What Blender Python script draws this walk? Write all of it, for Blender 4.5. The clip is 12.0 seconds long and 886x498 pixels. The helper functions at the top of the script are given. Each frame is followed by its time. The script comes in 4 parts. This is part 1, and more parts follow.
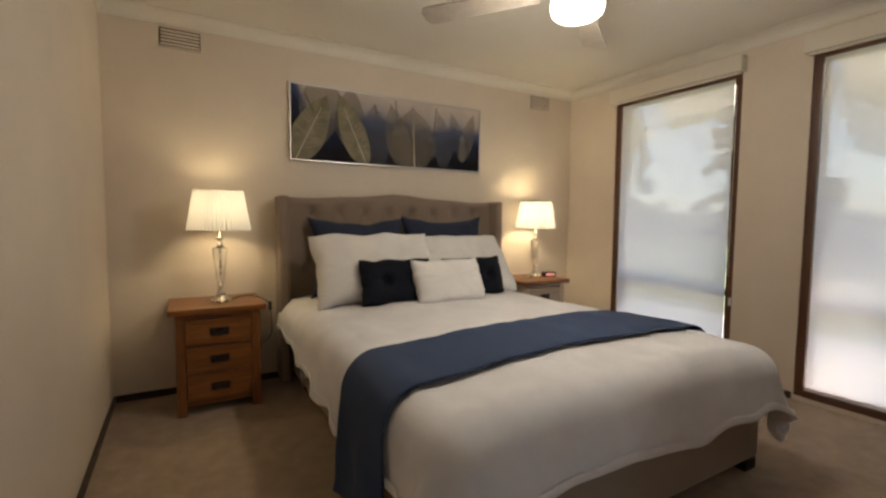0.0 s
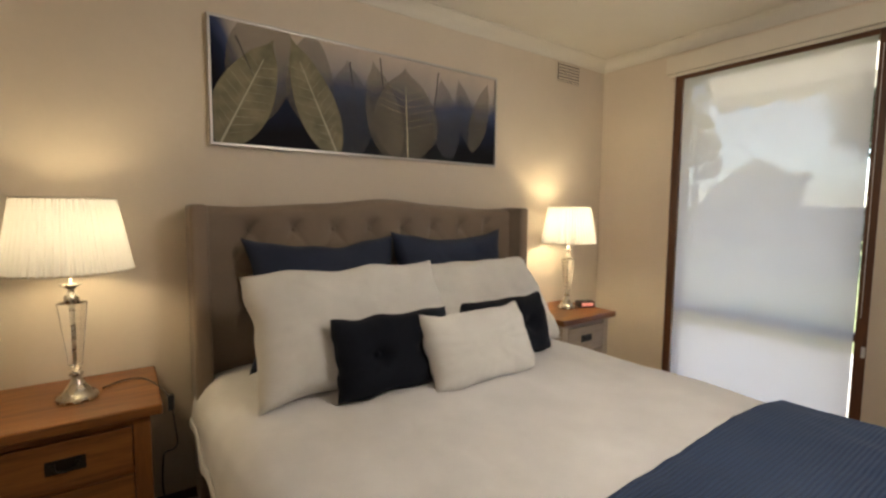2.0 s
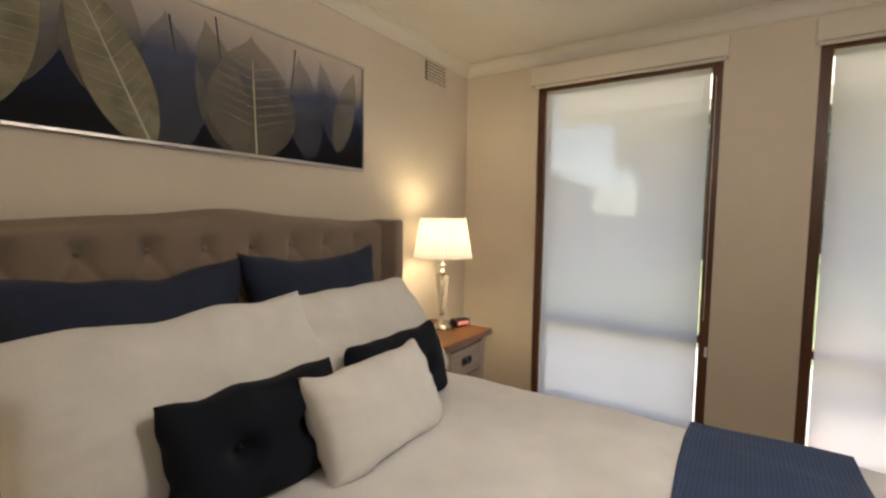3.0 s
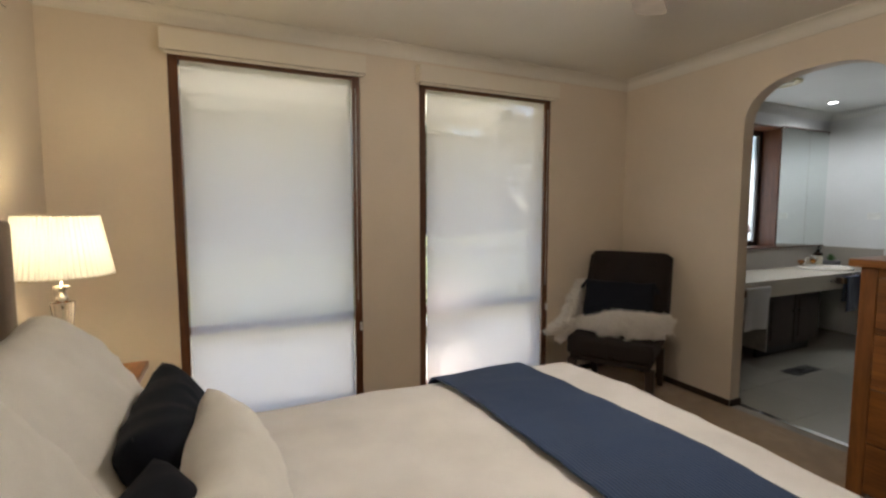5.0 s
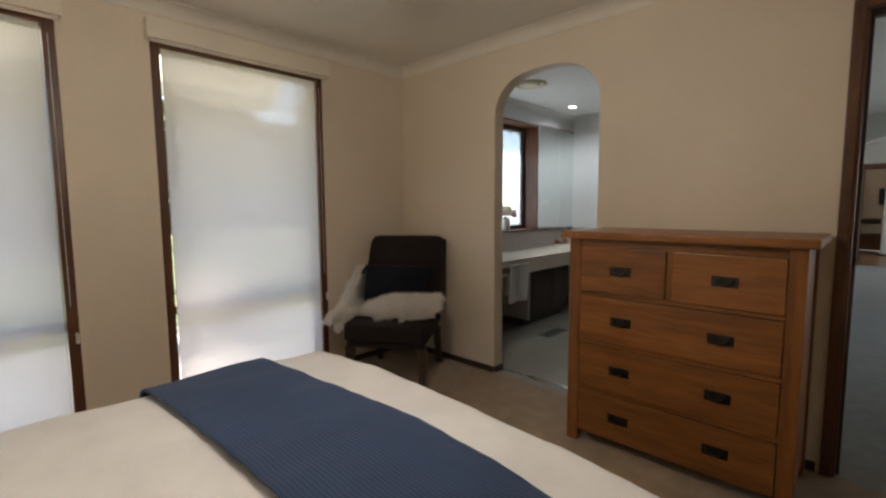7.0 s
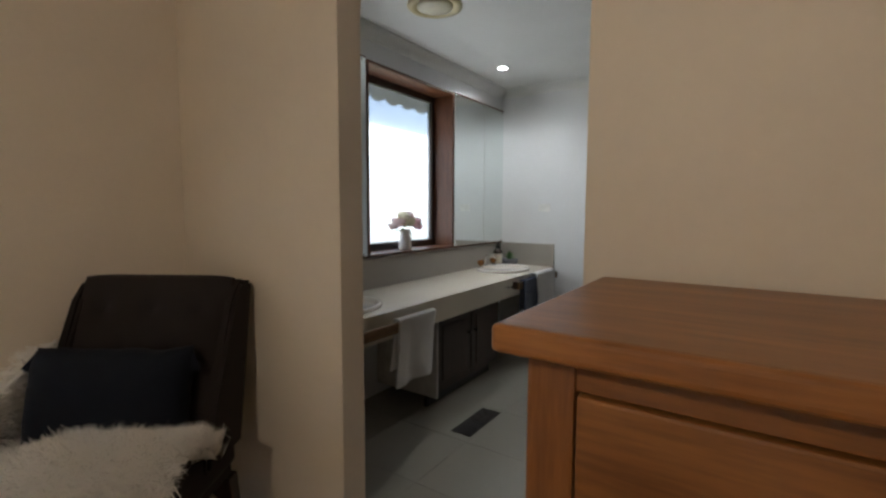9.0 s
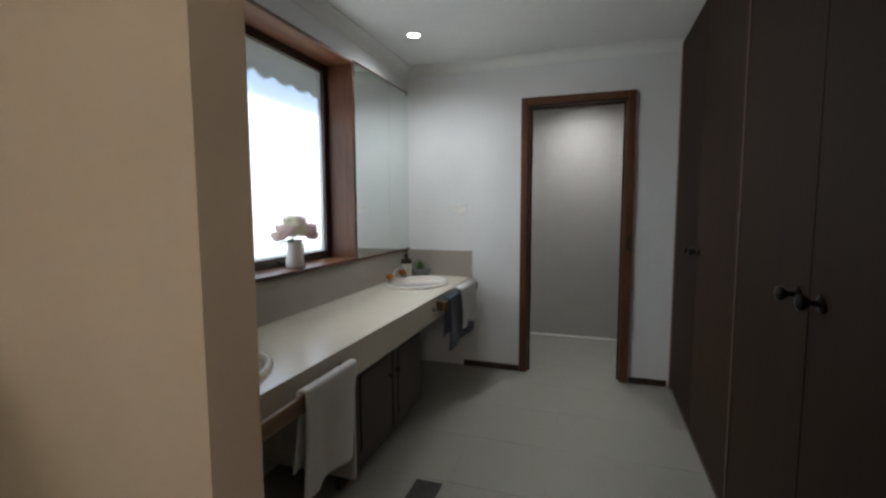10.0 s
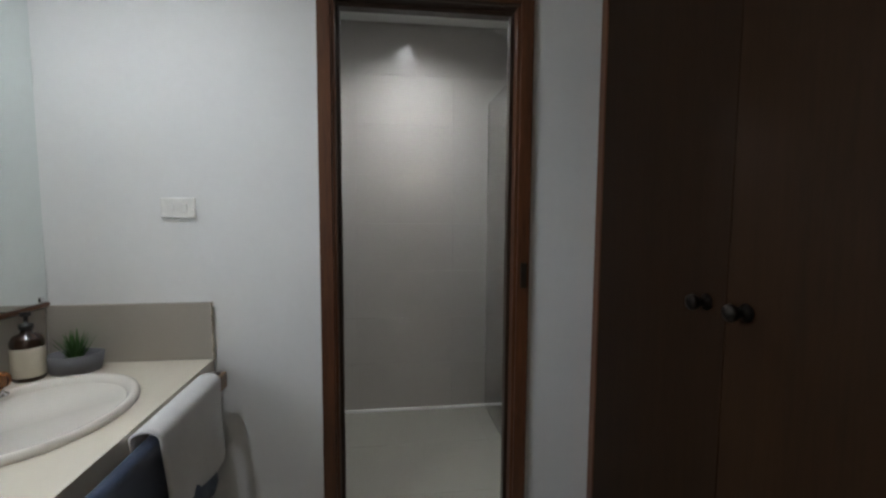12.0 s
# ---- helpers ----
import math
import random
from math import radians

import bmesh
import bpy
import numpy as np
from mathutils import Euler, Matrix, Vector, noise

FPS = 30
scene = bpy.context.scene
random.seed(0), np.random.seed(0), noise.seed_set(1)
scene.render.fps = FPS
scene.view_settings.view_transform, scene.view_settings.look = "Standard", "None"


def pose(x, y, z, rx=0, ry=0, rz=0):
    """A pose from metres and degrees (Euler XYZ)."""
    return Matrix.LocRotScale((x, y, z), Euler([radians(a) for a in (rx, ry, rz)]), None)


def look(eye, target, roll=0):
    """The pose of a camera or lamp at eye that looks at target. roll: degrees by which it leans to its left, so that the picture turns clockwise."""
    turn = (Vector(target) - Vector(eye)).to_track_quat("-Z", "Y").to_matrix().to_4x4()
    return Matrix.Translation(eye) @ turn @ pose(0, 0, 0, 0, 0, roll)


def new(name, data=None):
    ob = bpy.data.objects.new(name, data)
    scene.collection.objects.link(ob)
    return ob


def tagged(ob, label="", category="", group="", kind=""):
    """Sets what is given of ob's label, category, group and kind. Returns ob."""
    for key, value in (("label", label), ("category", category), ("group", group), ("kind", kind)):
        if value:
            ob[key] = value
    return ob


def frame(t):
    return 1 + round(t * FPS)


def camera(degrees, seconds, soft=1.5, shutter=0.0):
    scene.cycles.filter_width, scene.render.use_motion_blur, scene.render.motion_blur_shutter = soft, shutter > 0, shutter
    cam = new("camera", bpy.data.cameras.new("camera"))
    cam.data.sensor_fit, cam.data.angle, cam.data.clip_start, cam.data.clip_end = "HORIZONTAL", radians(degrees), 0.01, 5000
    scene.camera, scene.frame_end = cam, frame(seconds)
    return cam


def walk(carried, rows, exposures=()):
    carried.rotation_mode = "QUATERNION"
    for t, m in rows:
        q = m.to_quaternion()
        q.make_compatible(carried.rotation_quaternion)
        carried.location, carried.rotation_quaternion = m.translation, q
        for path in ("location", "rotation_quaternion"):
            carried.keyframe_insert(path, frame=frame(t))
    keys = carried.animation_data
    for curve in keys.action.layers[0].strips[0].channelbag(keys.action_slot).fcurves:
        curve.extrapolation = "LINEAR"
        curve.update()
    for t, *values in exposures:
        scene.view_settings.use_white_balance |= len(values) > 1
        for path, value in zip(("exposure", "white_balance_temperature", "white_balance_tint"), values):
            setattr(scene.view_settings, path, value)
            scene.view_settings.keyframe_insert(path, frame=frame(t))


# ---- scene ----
cam = camera(88.8, 12.0, 2.5)
PATH = [
    (0, (0.063, 0.133, 1.157), (1.066, 1.858, 1.021), 0.5),
    (0.5, (0.162, 0.417, 1.168), (1.152, 2.148, 1.021), 0.5),
    (1, (0.282, 0.684, 1.19), (1.262, 2.42, 1.038), 0.3),
    (1.5, (0.362, 0.95, 1.239), (1.358, 2.676, 1.078), 0.4),
    (2, (0.428, 1.282, 1.281), (1.576, 2.911, 1.112), 0.4),
    (2.5, (0.493, 1.545, 1.323), (1.88, 2.977, 1.163), 0.3),
    (2.7, (0.522, 1.615, 1.316), (2.018, 2.934, 1.169), 0.5),
    (4.3, (0.611, 2.409, 1.349), (2.597, 2.237, 1.186), 0.5),
    (4.5, (0.599, 2.49, 1.343), (2.559, 2.123, 1.194), -0.1),
    (5, (0.574, 2.617, 1.326), (2.39, 1.794, 1.164), -0.0),
    (5.5, (0.502, 2.668, 1.28), (2.195, 1.618, 1.109), 0.0),
    (6, (0.457, 2.635, 1.243), (2.036, 1.42, 1.073), -0.0),
    (6.5, (0.463, 2.543, 1.246), (1.935, 1.202, 1.065), -0.2),
    (7, (0.49, 2.25, 1.253), (1.863, 0.807, 1.063), -0.4),
    (7.2, (0.528, 2.095, 1.25), (1.87, 0.624, 1.062), -0.4),
    (7.7, (0.485, 1.60, 1.245), (1.793, 0.097, 1.058), -0.5),
    (8.25, (0.72, 0.93, 1.235), (1.93, -0.653, 1.058), -0.3),
    (8.8, (1.258, 0.711, 1.237), (2.424, -0.905, 1.07), -0.0),
    (9, (1.408, 0.598, 1.257), (2.536, -1.045, 1.087), 0.2),
    (9.5, (1.769, 0.301, 1.282), (2.757, -1.429, 1.104), -0.2),
    (10, (2.01, 0.05, 1.283), (2.64, -1.84, 1.105), -0.2),
    (10.5, (2.153, -0.281, 1.25), (2.376, -2.261, 1.075), -0.1),
    (11, (2.178, -0.742, 1.246), (2.149, -2.735, 1.082), 0.1),
    (11.5, (2.255, -1.223, 1.257), (2.086, -3.208, 1.076), 0.1),
    (12, (2.311, -1.732, 1.278), (2.054, -3.709, 1.112), 0.3),
]
walk(cam, [(t, look(eye, target, roll)) for t, eye, target, roll in PATH], exposures=[(0.0, 2.25), (12.0, 2.25)])

# ---- plan, in metres ----
XW, XE, YN, YS, YSB = -0.32, 3.49, 3.495, -0.41, -0.51   # bedroom walls, bathroom side of the arch wall
YB, XWARD, YSH = -3.455, 1.47, -4.58                     # bathroom end wall, wardrobe face, shower back wall
CEIL = 2.41
XOUT = XE + 0.24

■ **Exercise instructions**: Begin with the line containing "what is given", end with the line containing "for path in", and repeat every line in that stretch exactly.

■ **Response to the task**:
    """Sets what is given of ob's label, category, group and kind. Returns ob."""
    for key, value in (("label", label), ("category", category), ("group", group), ("kind", kind)):
        if value:
            ob[key] = value
    return ob


def frame(t):
    return 1 + round(t * FPS)


def camera(degrees, seconds, soft=1.5, shutter=0.0):
    scene.cycles.filter_width, scene.render.use_motion_blur, scene.render.motion_blur_shutter = soft, shutter > 0, shutter
    cam = new("camera", bpy.data.cameras.new("camera"))
    cam.data.sensor_fit, cam.data.angle, cam.data.clip_start, cam.data.clip_end = "HORIZONTAL", radians(degrees), 0.01, 5000
    scene.camera, scene.frame_end = cam, frame(seconds)
    return cam


def walk(carried, rows, exposures=()):
    carried.rotation_mode = "QUATERNION"
    for t, m in rows:
        q = m.to_quaternion()
        q.make_compatible(carried.rotation_quaternion)
        carried.location, carried.rotation_quaternion = m.translation, q
        for path in ("location", "rotation_quaternion"):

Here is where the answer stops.